I have a friend who wrote a superb story. The heroine is a quirky, private investigator who performs a Bolero strip tease, she also rides and elephant down main street. Now, with just this bit of information you might be thinking yeah right, sounds hokey. However, I will tell you that it was one of the funnest and quickest stories I’ve ever read. I read that book several years ago and it has stuck with me all this time. My friend’s characters can get by with doing quirky things because she has drawn them so well that when her heroine does things like ride an elephant down main street it’s totally believable. Another thing that makes this quirky story so believable is that the goals and motivations are solid.

Your characters need to well drawn. Their goals and motivations have to be on-spot. They have to have a darn good reason for doing what they’re doing. You wouldn’t have a librarian who is content working at the library and planning summer reading adventures for young kids just up and leave to go on an adventure on her own. Well, you might, but then your story also might fall apart. However, if your librarian received a letter from her favorite great aunt, the one she’d do anything for, that the father, who abandoned her as an infant was in trouble and needed her help, she just might take some time off, but only because her great aunt asked her, not because she felt any loyalty to her father. Of course, you’d have to have your librarian followed by her father’s enemies, but she’s also followed by a good guy who ends up kidnapping her for her own good and ends up taking her on a sailboat where they encounter pirates and storms and end up shipwrecked on an abandoned island. Eventually, they are rescued by good old dad, but your librarian doesn’t know it’s good old dad until she encounters her prim and proper aunt in Bermuda shorts and a straw hat lounging on the deck of a yacht. By now your librarian is miffed. These sort of things only happen in books and never to women like her. She wants to go back to the library and away from the man she’s half fallen in love with while stuck on that awful island, except the island wasn’t too bad, especially since her hero knew how to survive and fish, but he’s in cahoots with her dad and that’s a bad thing. Because if her dad abandoned her, then so will the hero.

I could go on and on, but you see how the librarian’s goals and motivations were solid. She didn’t do something just because, she did it because a woman she highly respected asked her to do it, but then the whole thing turns out to be a great adventure just like the ones she’s read in her favorite books.

2 responses to “Confessions of A Contest Judge-Believability”

  1. What’s fun is to take the GMC even deeper. What if she’s always been a little curious about this absent father? What if she only tells herself she’s contented to be a librarian, but now and then feels a little stifled? Nothing big or troubling. Just one of those wistful-moment things we all experience now and again.

    What if the story starts with her reading to kids for story time, and they make fun of the story because it doesn’t match their expectations of what father is like? Or maybe they say the heroine in the story is boring because she’s never been on any kind of adventure?
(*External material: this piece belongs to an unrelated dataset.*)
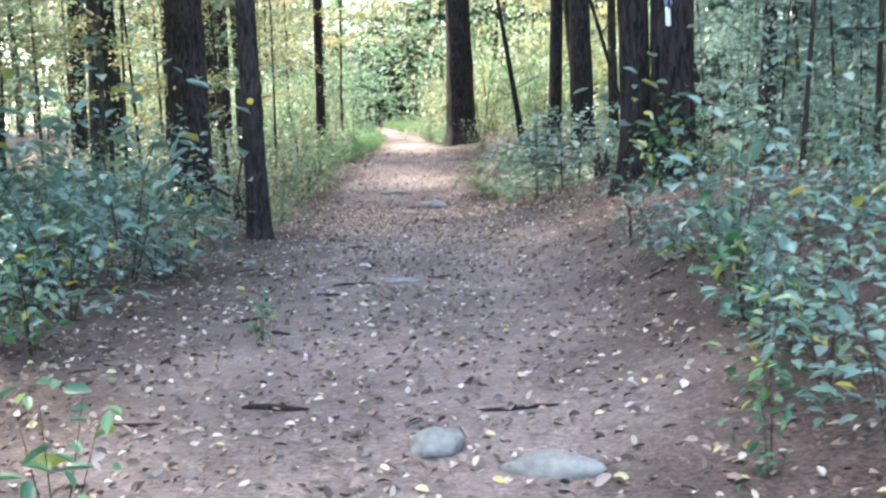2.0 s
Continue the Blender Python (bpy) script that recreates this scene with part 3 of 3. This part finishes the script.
# ---- stones, stump, fallen wood and litter ----
def stone(x, y, w, d, h, seed, label):
    bm = bmesh.new()
    bmesh.ops.create_icosphere(bm, subdivisions=4, radius=0.5)
    for v in bm.verts:
        v.co *= 1 + 0.3 * noise.noise(v.co * 2.2 + Vector((seed, 0, 0))) + 0.06 * noise.noise(v.co * 9 + Vector((seed, 3, 0)))
        v.co = Vector((v.co.x * w, v.co.y * d, v.co.z * h))
    me = bpy.data.meshes.new("stone")
    bm.to_mesh(me)
    me.polygons.foreach_set("use_smooth", [True] * len(me.polygons))
    me.materials.append(STONE)
    ob = new("stone", me)
    ob.location = (x, y, height(x, y) + h * 0.12)
    tagged(ob, label, "stone", "trail stones")


stone(2.66, 8.1, 0.2, 0.24, 0.13, 1.0, "grey rounded stone bedded in the trail")
stone(3.12, 7.9, 0.36, 0.18, 0.11, 2.0, "long low grey-green stone bedded in the trail")
stone(-0.58, 24.7, 0.55, 0.4, 0.24, 3.0, "flat grey stone bedded in the trail")
stone(-2.15, 27.9, 0.6, 0.35, 0.15, 4.0, "flat pale stone bedded in the trail")
stone(-0.68, 22.7, 0.5, 0.18, 0.08, 5.0, "low dark stone bedded in the trail")
stone(1.5, 12.6, 0.3, 0.2, 0.05, 6.0, "small flat stone bedded in the trail")


def stump(x, y):
    root = holder("stump", x, y, "low rotten dark stump with moss on top", "stump")
    verts, faces = [], []
    tube([(0, 0, -0.1), (0, 0, 0.06), (0.02, 0, 0.18), (0.03, 0, 0.19)], [0.3, 0.25, 0.22, 0.14], 22, verts, faces, 0.35, 5.0, 5)
    mesh_object("stump_wood", verts, faces, ROT, root)
    verts, faces = [], []
    tube([(0.03, 0, 0.16), (0.03, 0, 0.2), (0.03, 0, 0.215)], [0.15, 0.12, 0.03], 18, verts, faces, 0.3, 9.0)
    mesh_object("moss_cap", verts, faces, MOSS, root, "green moss on the stump")


stump(3.5, 19.9)
for x, y in ((-2.9, 20.6), (2.75, 20.9)):
    root = holder("stump", x, y, "splintered dark dead stub among the shrubs", "stump", "dead stubs")
    for k in range(6):
        verts, faces = [], []
        dx, dy = 0.07 * math.cos(k * 1.1), 0.07 * math.sin(k * 1.1)
        tube([(dx, dy, -0.05), (dx * 1.3, dy * 1.3, 0.3), (dx * 1.6, dy * 1.6, 0.42 + 0.05 * (k % 3))], [0.04, 0.03, 0.008], 6, verts, faces, 0.2, k)
        mesh_object("splinter", verts, faces, ROT, root)


def fallen(x, y, ln, r, turn, seed, label="dark fallen stick lying on the trail"):
    pts = [((u - 0.5) * ln, 0.06 * ln * math.sin(u * 4 + seed), r * 0.6) for u in (0, 0.2, 0.4, 0.6, 0.8, 1)]
    c, s = math.cos(turn), math.sin(turn)
    verts, faces = [], []
    world_pts = [(c * p[0] - s * p[1], s * p[0] + c * p[1], 0) for p in pts]
    world_pts = [(px, py, height(x + px, y + py) - height(x, y) + r * 0.6) for px, py, _ in world_pts]
    tube(world_pts, [r * k for k in (0.5, 0.9, 1, 0.9, 0.7, 0.3)], 7, verts, faces, 0.2, seed)
    ob = mesh_object("stick", verts, faces, TWIG)
    ob.location = (x, y, height(x, y))
    tagged(ob, label, "stick", "fallen sticks")


fallen(1.85, 8.6, 0.3, 0.016, 0.1, 1)
fallen(-0.9, 24.9, 0.5, 0.02, 0.3, 2)
fallen(-0.5, 25.4, 0.5, 0.012, -0.7, 3)
fallen(2.9, 8.7, 0.35, 0.012, 0.1, 4)
for i, (k, (x, y, a, _)) in enumerate(spots_in(110, 51, -4, 5, 5, 30, low=1)):
    if abs(x - trail(y)) < 2.6:
        fallen(x, y, 0.1 + 0.012 * (k % 14), 0.006 + 0.0008 * (k % 9), a * 0.35 - 0.4, 10 + i, "short dark stick lying among the litter")

# the bent dead branch beside the trail
dead = holder("dead_branch", -2.3, 19.4, "forked dead branch with reddish broken bark on the ground", "branch")
for k, line in enumerate((((0, 0, 0.02), (-0.2, 0.05, 0.12), (-0.55, 0.1, 0.22), (-1.0, 0.2, 0.42)), ((0, 0, 0.02), (-0.12, 0.0, 0.3), (-0.2, 0.02, 0.5), (-0.1, 0.05, 1.0), (-0.05, 0.1, 1.5)), ((-0.15, 0.0, 0.32), (-0.5, 0.0, 0.52), (-0.9, 0.1, 0.62)))):
    verts, faces = [], []
    tube(line, [0.032 * (1 - 0.7 * i / (len(line) - 1)) for i in range(len(line))], 8, verts, faces, 0.15, k)
    mesh_object("limb", verts, faces, TWIG, dead)


def litter(name, n, seed, size, mat, label, wide, y0, y1):
    nr = np.random.default_rng(seed)
    ys = y0 + (y1 - y0) * nr.random(n) ** 1.15
    xs = np.array([trail(y) for y in ys]) + nr.normal(0, wide, n)
    c = np.array([(x, y, height(x, y) + 0.012) for x, y in zip(xs, ys)])
    ob = leaf_cloud(name, [((0, 0, 0), (0, 0, 0), n)], size, mat, None, nr, 0.5, 0.62)
    v = np.empty(len(ob.data.vertices) * 3)
    ob.data.vertices.foreach_get("co", v)
    v = v.reshape(n, 6, 3) + c[:, None, :]
    ob.data.vertices.foreach_set("co", v.ravel())
    ob.data.update()
    tagged(ob, label, "leaf litter", kind="stuff")


litter("fallen_leaves", 34000, 61, 0.048, DEAD_LEAF, "brown and pale fallen leaves scattered on the ground", 2.9, 3.5, 40)
litter("bark_litter", 8500, 62, 0.055, DARK_BIT, "dark bark bits and curled brown leaves on the ground", 3.0, 3.5, 38)
litter("oak_leaves", 2600, 63, 0.066, OAK_LEAF, "larger curled pale oak leaves on the ground", 3.0, 3.5, 34)

# ---- the wall of woods in the distance ----
far = np.random.default_rng(71)
spots = []
for k in range(1100):
    a = far.uniform(-2.2, 2.2)
    d = far.uniform(100, 128)
    spots.append(((math.sin(a) * d, math.cos(a) * d + 10, far.uniform(0.5, 19) * far.uniform(0.5, 1)), (2.2, 2.2, 1.1), 26))
woods = leaf_cloud("far_woods", spots[:700], 1.5, LEAF_GREEN, None, far, 0.6, 0.6)
tagged(woods, "distant green woodland foliage", "woods", kind="stuff")
woods = leaf_cloud("far_woods", spots[700:], 1.5, LEAF_YELLOW, None, far, 0.6, 0.6)
tagged(woods, "distant yellow-green woodland foliage", "woods", kind="stuff")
Then when the call to adventure comes in the form of her great aunt’s request, she will have more reason to go even as she tells herself it is merely a sense of duty.

    Using the tension in the GMC on the surface and the GMC on another level can give depth to the story.

    Ah. Sorry. I meant to say thanks for saying such nice things about my book.

    • LOL! Alice, you’re fantabulous!!!!! And you get, really get, the makeup of a story. I love how you take it deeper and to the next level.